AVAILABLE DATA =>
━━━

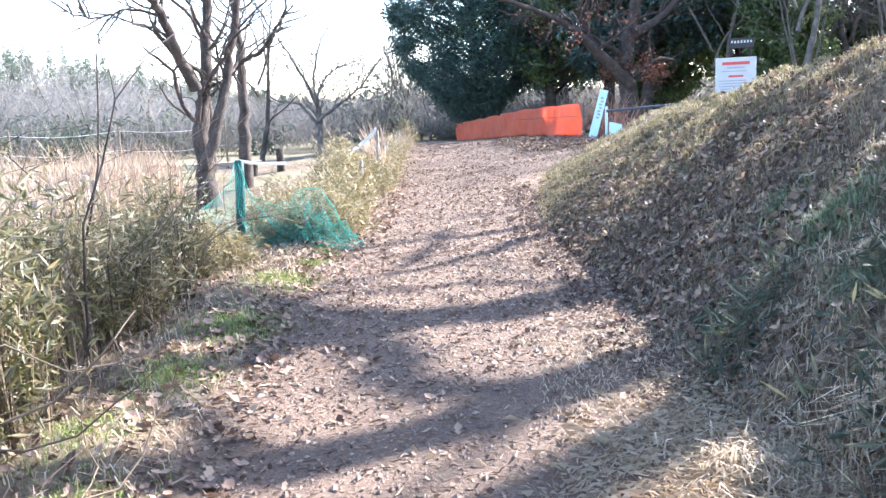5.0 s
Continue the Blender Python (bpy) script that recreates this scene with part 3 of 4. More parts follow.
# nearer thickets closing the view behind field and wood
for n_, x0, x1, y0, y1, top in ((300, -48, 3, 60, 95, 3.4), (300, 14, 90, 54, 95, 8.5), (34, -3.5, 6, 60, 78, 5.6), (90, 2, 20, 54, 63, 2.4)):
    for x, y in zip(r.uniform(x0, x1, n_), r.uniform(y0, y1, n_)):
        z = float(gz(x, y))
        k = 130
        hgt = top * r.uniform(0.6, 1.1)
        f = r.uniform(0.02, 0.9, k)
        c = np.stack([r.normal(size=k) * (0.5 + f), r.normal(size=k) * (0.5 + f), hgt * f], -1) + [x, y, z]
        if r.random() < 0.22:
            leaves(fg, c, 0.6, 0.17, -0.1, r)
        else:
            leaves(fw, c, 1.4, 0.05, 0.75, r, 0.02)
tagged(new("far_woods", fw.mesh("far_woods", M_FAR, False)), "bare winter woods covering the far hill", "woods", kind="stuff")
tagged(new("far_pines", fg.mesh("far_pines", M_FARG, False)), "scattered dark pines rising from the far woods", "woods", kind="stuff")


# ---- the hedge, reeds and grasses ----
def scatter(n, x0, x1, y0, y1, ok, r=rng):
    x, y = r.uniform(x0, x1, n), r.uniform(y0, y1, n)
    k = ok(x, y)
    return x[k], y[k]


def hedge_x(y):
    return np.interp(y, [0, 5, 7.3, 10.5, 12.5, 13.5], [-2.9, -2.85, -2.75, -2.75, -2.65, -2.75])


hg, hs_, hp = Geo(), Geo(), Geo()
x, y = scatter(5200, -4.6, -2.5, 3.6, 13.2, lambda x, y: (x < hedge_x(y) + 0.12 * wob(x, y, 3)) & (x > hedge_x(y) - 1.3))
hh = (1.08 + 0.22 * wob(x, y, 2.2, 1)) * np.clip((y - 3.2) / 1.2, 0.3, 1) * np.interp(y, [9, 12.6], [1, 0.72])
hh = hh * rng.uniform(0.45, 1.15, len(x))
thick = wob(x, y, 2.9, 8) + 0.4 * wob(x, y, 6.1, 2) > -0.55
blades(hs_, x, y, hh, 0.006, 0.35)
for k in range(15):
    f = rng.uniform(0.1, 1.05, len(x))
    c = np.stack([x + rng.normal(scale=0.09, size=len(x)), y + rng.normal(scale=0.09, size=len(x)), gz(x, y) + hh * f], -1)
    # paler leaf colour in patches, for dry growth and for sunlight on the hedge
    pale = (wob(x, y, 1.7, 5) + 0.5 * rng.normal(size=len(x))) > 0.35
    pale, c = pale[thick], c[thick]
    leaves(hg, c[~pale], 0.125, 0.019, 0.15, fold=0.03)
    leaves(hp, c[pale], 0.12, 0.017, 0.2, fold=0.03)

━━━

Reproduce all of the data exactly; the pictures do not belong in the copy.

5.0 s
Continue the Blender Python (bpy) script that recreates this scene with part 3 of 4. More parts follow.
# nearer thickets closing the view behind field and wood
for n_, x0, x1, y0, y1, top in ((300, -48, 3, 60, 95, 3.4), (300, 14, 90, 54, 95, 8.5), (34, -3.5, 6, 60, 78, 5.6), (90, 2, 20, 54, 63, 2.4)):
    for x, y in zip(r.uniform(x0, x1, n_), r.uniform(y0, y1, n_)):
        z = float(gz(x, y))
        k = 130
        hgt = top * r.uniform(0.6, 1.1)
        f = r.uniform(0.02, 0.9, k)
        c = np.stack([r.normal(size=k) * (0.5 + f), r.normal(size=k) * (0.5 + f), hgt * f], -1) + [x, y, z]
        if r.random() < 0.22:
            leaves(fg, c, 0.6, 0.17, -0.1, r)
        else:
            leaves(fw, c, 1.4, 0.05, 0.75, r, 0.02)
tagged(new("far_woods", fw.mesh("far_woods", M_FAR, False)), "bare winter woods covering the far hill", "woods", kind="stuff")
tagged(new("far_pines", fg.mesh("far_pines", M_FARG, False)), "scattered dark pines rising from the far woods", "woods", kind="stuff")


# ---- the hedge, reeds and grasses ----
def scatter(n, x0, x1, y0, y1, ok, r=rng):
    x, y = r.uniform(x0, x1, n), r.uniform(y0, y1, n)
    k = ok(x, y)
    return x[k], y[k]


def hedge_x(y):
    return np.interp(y, [0, 5, 7.3, 10.5, 12.5, 13.5], [-2.9, -2.85, -2.75, -2.75, -2.65, -2.75])


hg, hs_, hp = Geo(), Geo(), Geo()
x, y = scatter(5200, -4.6, -2.5, 3.6, 13.2, lambda x, y: (x < hedge_x(y) + 0.12 * wob(x, y, 3)) & (x > hedge_x(y) - 1.3))
hh = (1.08 + 0.22 * wob(x, y, 2.2, 1)) * np.clip((y - 3.2) / 1.2, 0.3, 1) * np.interp(y, [9, 12.6], [1, 0.72])
hh = hh * rng.uniform(0.45, 1.15, len(x))
thick = wob(x, y, 2.9, 8) + 0.4 * wob(x, y, 6.1, 2) > -0.55
blades(hs_, x, y, hh, 0.006, 0.35)
for k in range(15):
    f = rng.uniform(0.1, 1.05, len(x))
    c = np.stack([x + rng.normal(scale=0.09, size=len(x)), y + rng.normal(scale=0.09, size=len(x)), gz(x, y) + hh * f], -1)
    # paler leaf colour in patches, for dry growth and for sunlight on the hedge
    pale = (wob(x, y, 1.7, 5) + 0.5 * rng.normal(size=len(x))) > 0.35
    pale, c = pale[thick], c[thick]
    leaves(hg, c[~pale], 0.125, 0.019, 0.15, fold=0.03)
    leaves(hp, c[pale], 0.12, 0.017, 0.2, fold=0.03)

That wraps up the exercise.